* _AIM OF THE EXERCISE_: Look below. Copy each line that has "long" in it.
::: DATASET EXCERPTS :::
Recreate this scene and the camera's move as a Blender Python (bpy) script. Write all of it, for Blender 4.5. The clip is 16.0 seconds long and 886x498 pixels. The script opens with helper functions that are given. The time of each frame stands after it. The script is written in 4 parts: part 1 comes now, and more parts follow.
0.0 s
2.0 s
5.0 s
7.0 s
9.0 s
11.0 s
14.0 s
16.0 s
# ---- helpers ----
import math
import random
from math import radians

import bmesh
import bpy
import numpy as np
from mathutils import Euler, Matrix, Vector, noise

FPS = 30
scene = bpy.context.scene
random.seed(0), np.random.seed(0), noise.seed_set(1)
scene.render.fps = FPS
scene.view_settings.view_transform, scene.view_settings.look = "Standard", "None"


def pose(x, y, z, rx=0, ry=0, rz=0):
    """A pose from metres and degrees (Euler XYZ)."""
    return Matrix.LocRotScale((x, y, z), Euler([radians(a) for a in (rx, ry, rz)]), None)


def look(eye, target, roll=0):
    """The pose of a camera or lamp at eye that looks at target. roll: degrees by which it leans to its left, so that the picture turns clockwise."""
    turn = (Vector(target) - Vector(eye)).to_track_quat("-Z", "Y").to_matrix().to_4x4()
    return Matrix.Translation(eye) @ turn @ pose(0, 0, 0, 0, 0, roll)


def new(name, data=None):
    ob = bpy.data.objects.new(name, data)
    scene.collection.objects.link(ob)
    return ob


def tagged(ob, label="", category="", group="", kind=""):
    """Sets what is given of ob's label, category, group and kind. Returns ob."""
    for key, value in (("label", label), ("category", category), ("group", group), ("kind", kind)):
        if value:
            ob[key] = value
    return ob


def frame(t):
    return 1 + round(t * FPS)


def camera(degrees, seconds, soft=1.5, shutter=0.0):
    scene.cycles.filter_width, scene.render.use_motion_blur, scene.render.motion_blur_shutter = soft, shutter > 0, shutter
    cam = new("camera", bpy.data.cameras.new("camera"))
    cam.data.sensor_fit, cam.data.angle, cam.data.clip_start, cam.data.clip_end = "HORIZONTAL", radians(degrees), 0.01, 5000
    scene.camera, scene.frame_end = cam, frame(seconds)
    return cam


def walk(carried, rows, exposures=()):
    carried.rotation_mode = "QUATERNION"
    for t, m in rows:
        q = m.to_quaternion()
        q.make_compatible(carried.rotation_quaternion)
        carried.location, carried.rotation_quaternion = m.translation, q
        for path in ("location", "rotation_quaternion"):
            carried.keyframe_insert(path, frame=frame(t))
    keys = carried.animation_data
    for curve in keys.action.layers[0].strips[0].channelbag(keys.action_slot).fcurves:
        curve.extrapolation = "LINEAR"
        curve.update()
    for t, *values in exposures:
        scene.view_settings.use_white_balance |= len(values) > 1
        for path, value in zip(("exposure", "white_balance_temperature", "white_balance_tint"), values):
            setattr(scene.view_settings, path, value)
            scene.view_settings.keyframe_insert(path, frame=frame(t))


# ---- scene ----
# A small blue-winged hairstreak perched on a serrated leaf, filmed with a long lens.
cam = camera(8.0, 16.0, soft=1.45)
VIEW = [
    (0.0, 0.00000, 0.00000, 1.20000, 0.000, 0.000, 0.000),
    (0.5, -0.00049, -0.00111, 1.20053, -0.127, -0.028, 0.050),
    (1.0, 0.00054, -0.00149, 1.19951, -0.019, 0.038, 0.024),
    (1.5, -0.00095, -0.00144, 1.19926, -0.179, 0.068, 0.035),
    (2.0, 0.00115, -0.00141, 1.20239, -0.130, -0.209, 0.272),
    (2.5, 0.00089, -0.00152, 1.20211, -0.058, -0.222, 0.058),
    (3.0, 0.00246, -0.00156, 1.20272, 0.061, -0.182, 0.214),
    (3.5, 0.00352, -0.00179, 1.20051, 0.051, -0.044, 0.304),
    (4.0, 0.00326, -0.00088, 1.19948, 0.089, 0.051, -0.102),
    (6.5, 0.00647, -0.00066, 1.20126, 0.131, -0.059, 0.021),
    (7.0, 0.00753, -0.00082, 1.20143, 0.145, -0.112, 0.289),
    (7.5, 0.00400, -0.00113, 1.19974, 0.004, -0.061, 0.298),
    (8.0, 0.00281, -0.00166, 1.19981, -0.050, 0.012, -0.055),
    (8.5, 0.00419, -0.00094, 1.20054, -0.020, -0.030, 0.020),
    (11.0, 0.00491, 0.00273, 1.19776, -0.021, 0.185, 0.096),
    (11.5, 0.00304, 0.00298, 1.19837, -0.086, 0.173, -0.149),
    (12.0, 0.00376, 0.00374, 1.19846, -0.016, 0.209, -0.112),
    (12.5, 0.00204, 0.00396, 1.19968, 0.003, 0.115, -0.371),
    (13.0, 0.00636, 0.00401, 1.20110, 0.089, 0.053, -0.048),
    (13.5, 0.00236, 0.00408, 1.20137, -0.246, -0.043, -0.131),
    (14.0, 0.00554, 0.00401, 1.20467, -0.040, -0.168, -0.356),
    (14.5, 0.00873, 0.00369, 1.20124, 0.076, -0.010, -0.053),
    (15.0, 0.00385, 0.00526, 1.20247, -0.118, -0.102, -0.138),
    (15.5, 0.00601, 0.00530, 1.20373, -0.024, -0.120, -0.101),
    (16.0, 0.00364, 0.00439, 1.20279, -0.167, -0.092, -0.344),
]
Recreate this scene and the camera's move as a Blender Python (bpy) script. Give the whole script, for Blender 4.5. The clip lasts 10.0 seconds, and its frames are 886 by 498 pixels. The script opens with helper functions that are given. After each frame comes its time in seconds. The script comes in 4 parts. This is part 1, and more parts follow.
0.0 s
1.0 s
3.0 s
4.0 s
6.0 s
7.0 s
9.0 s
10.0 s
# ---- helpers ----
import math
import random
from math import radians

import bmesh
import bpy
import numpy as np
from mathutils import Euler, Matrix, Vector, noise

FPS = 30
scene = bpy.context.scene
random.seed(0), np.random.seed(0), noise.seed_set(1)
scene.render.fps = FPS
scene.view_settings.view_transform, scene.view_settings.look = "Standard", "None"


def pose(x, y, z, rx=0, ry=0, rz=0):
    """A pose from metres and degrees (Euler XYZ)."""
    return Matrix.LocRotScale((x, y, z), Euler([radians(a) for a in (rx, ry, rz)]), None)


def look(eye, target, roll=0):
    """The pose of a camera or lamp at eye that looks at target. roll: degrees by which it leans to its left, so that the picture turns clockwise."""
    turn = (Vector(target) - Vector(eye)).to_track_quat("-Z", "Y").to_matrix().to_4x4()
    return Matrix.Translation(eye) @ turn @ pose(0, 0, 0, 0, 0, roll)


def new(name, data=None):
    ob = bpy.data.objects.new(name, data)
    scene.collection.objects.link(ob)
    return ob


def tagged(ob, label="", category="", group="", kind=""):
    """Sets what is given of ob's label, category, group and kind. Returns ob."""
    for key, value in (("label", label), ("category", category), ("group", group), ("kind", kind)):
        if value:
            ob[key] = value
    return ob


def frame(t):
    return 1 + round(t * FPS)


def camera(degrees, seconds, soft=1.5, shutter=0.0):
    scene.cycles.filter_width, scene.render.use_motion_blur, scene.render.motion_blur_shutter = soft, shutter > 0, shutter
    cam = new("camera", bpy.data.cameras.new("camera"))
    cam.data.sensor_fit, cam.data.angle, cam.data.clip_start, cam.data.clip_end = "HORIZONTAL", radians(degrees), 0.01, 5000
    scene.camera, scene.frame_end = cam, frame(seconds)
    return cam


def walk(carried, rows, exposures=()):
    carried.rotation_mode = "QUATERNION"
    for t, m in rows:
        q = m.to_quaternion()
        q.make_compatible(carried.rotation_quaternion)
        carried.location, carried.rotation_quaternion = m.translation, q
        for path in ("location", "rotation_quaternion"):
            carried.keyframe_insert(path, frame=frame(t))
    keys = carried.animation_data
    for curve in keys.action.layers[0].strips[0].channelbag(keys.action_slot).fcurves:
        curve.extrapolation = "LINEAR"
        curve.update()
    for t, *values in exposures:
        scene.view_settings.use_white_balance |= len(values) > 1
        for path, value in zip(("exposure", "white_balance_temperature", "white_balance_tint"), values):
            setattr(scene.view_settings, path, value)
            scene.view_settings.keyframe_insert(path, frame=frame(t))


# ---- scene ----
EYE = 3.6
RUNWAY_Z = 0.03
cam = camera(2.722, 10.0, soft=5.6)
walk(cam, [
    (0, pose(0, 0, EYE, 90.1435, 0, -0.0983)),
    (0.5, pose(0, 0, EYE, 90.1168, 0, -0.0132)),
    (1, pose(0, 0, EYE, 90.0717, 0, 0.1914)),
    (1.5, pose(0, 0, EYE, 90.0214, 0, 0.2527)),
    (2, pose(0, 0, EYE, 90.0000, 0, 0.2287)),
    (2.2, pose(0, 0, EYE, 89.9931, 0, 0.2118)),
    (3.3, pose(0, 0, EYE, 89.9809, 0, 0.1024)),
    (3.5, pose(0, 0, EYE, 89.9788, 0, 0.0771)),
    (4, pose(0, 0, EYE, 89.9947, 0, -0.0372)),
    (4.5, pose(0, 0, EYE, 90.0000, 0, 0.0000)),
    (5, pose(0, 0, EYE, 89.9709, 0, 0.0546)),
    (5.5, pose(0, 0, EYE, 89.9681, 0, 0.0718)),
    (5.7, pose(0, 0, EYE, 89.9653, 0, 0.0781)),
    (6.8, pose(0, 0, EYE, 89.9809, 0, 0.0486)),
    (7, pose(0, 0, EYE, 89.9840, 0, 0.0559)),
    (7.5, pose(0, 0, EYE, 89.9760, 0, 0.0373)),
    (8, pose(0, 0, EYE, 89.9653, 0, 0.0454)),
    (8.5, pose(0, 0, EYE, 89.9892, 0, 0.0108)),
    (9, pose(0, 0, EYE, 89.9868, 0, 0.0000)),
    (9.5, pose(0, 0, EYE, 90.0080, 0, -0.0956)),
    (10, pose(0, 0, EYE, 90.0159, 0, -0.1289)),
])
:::
* _OUTPUT BELOW_:
Recreate this scene and the camera's move as a Blender Python (bpy) script. Write all of it, for Blender 4.5. The clip is 16.0 seconds long and 886x498 pixels. The script opens with helper functions that are given. The time of each frame stands after it. The script is written in 4 parts: part 1 comes now, and more parts follow.
# A small blue-winged hairstreak perched on a serrated leaf, filmed with a long lens.